De gezinnen kwamen in Asterdorp in feite tijdelijk onder toezicht te staan en kregen daardoor een negatief stempel opgedrukt. Het idee daarachter was de gezinnen via gerichte begeleiding toe te leiden naar huisvesting en weer zelfstandig wonen in de gewone volkshuisvestingswoningen. Om dat te bereiken moesten de mannen werk vinden om de huur te kunnen betalen, de kinderen moesten goed gevoed en gekleed regelmatig naar school gaan en de woning moest ordelijk bewoond worden. Zeer grote gezinnen met een gestapelde problematiek (schulden, armoede, drankmisbruik, werkloosheid, conflicten met de buren en dergelijke) kun je echter als woningopzichteres niet met wat adviezen in korte tijd klaarstomen voor die overstap. Armoedebestrijding en schuldhulpverlening lukken nu met een keten van sociale instellingen ook moeizaam. Nog meer dan in de nooddorpen en de gewone woonwijken werd het beeld van de opzichteres in Asterdorp ongewild dat van een tirannieke gevangenisbewaarster.
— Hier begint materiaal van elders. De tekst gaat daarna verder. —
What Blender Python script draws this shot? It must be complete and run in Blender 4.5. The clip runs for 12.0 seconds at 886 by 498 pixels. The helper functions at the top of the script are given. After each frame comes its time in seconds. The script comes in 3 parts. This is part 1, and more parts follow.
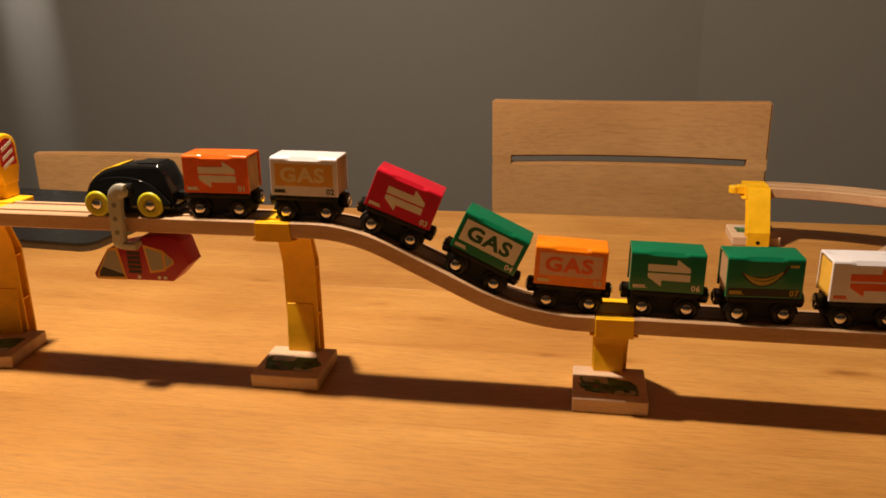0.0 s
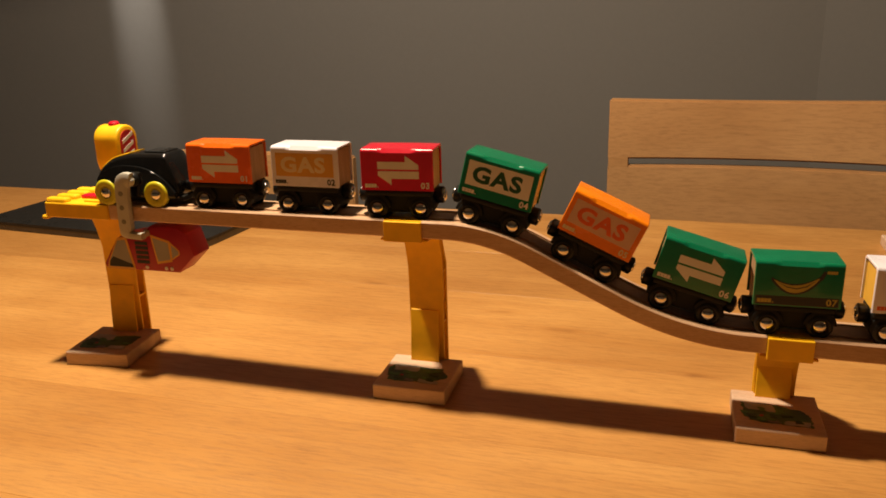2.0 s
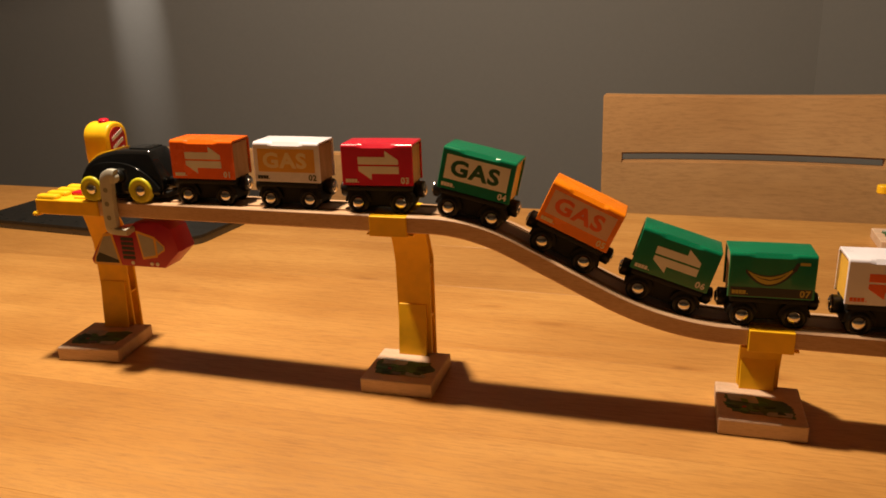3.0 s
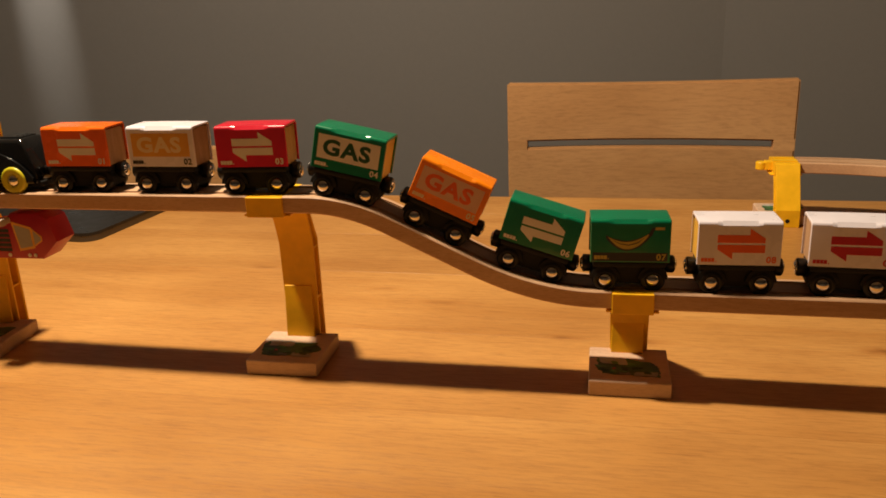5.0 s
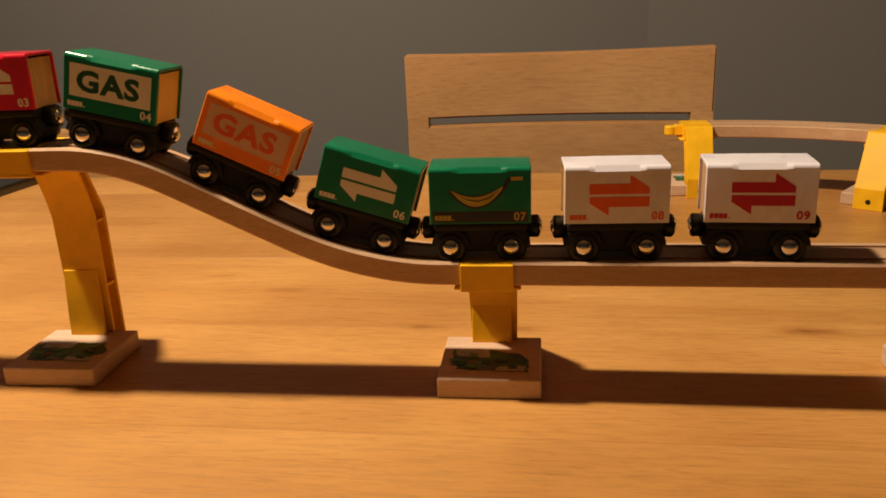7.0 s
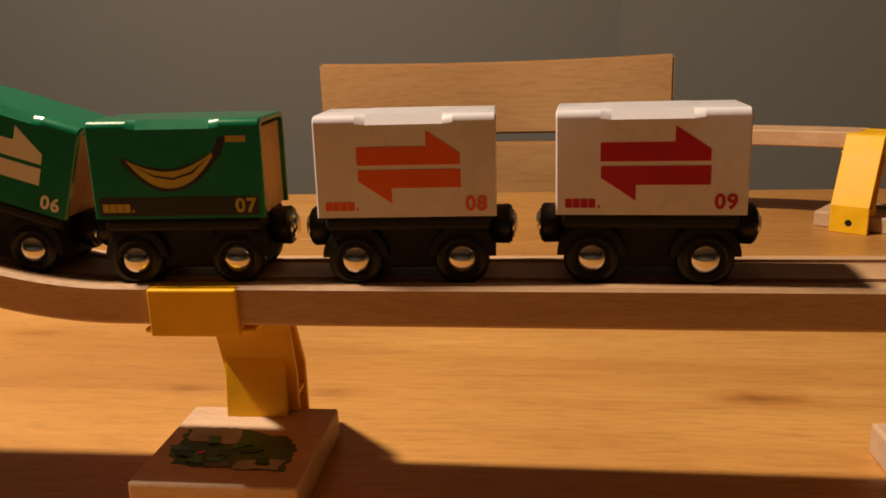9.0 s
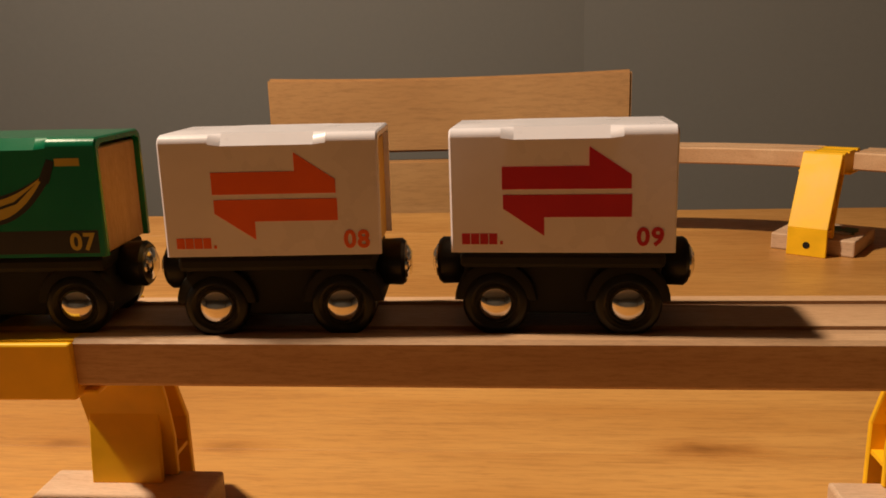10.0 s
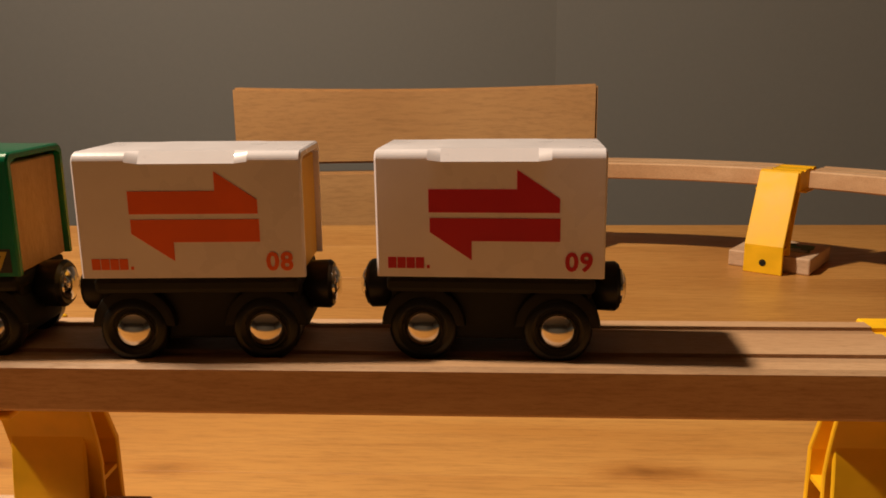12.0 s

Voornamelijk arme gezinnen uit de Jordaan kwamen in Asterdorp wonen. Veel dagloners met grote gezinnen. Voor veel bewoners was het een walhalla: van een halve woning in de Jordaan naar een woning met slaapkamers, bedden, uitzicht op groen landschap, spelen op straat en sanitair! Maar van dat ‘heropvoeden’ kwam weinig terecht. In werkelijkheid veranderde Asterdorp weinig aan het toekomstperspectief van deze gezinnen. Daarentegen kregen de bewoners wel een levenslang stigma. Als ze vertelden dat ze in Asterdorp woonden kregen ze geen werk. En als ze nog werk hadden werden ze ontslagen. Ondanks de idealistische start mislukte het experiment volledig. (GAN) |
Tot slot
Het is belangrijk het negatieve beeld dat van de woningopzichteressen is ontstaan enigszins te nuanceren. Voor veel ongehuwde vrouwen was de opleiding aan de School voor maatschappelijk werk een belangrijke opstap naar werk en een zelfstandige positie. Hun werk als raadgeefster en ondersteuner van gezinnen heeft zeker in veel gevallen bijgedragen aan het welbevinden en de ontwikkeling van huisvrouwen en kinderen. Dat neemt niet weg dat hun werk door schaalvergroting en gezinsproblematiek gaandeweg steeds lastiger werd.